WASHINGTON (Reuters) - A senior Democratic U.S. senator on Thursday unveiled draft legislation that would allow hefty fines and as much as 20-year prison terms for executives who violate privacy and cybersecurity standards.
Senator Ron Wyden released a draft of legislation that would grant the Federal Trade Commission authority to write privacy regulations. The measure would also allow maximum fines of 4 percent of revenue - matching European rules adopted earlier this year.
“It’s time for some sunshine on this shadowy network of information sharing,” Wyden said in a statement. “My bill creates radical transparency for consumers, gives them new tools to control their information and backs it up with tough rules.”
Data privacy has become an increasingly important issue since massive breaches compromised the personal information of millions of U.S. internet and social media users, as well as breaches involving large retailers and credit reporting agency Equifax Inc EFX.N.
Wyden would also create a national “Do Not Track” system to stop companies from tracking internet users by sharing or selling data and targeting advertisements based on their personal information. The bill would also subject senior executives at companies with privacy violations to fines of $5 million or more.

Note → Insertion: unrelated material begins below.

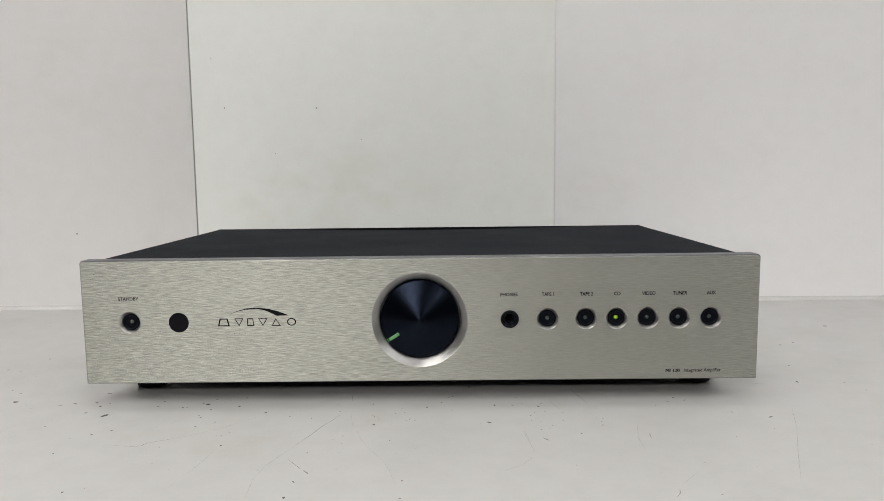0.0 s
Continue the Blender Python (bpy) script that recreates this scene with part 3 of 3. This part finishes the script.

Facebook Inc FB.O, the world’s largest social media network, said earlier this year that the personal information of about 70 million U.S. users was improperly shared with political consultancy Cambridge Analytica. It said last month that cyber attackers stole data from 29 million Facebook accounts using an automated program that moved from one friend to the next.
In September, Amazon.com Inc AMZN.O, Alphabet Inc GOOGL.O, Apple Inc (AAPL.O), AT&T Inc T.N, Charter Communications Inc (CHTR.O) and Twitter Inc TWTR.N all told senators they would back new federal privacy regulations.
Senator John Thune, who chairs the Commerce Committee, is also working on privacy legislation.
The Internet Association, which represents more than 40 major internet and technology companies, backs modernizing data privacy rules but wants a national approach that would pre-empt new regulations in California that take effect in 2020. The Trump administration is also seeking comments on how to set nationwide data privacy rules.
The European Union General Data Protection Regulation took effect in May, replacing the bloc’s patchwork of rules dating back to 1995.
Breaking EU privacy laws can result in fines of up to 4 percent of global revenue or 20 million euros ($22.8 million), whichever is higher, as opposed to a few hundred thousand euros.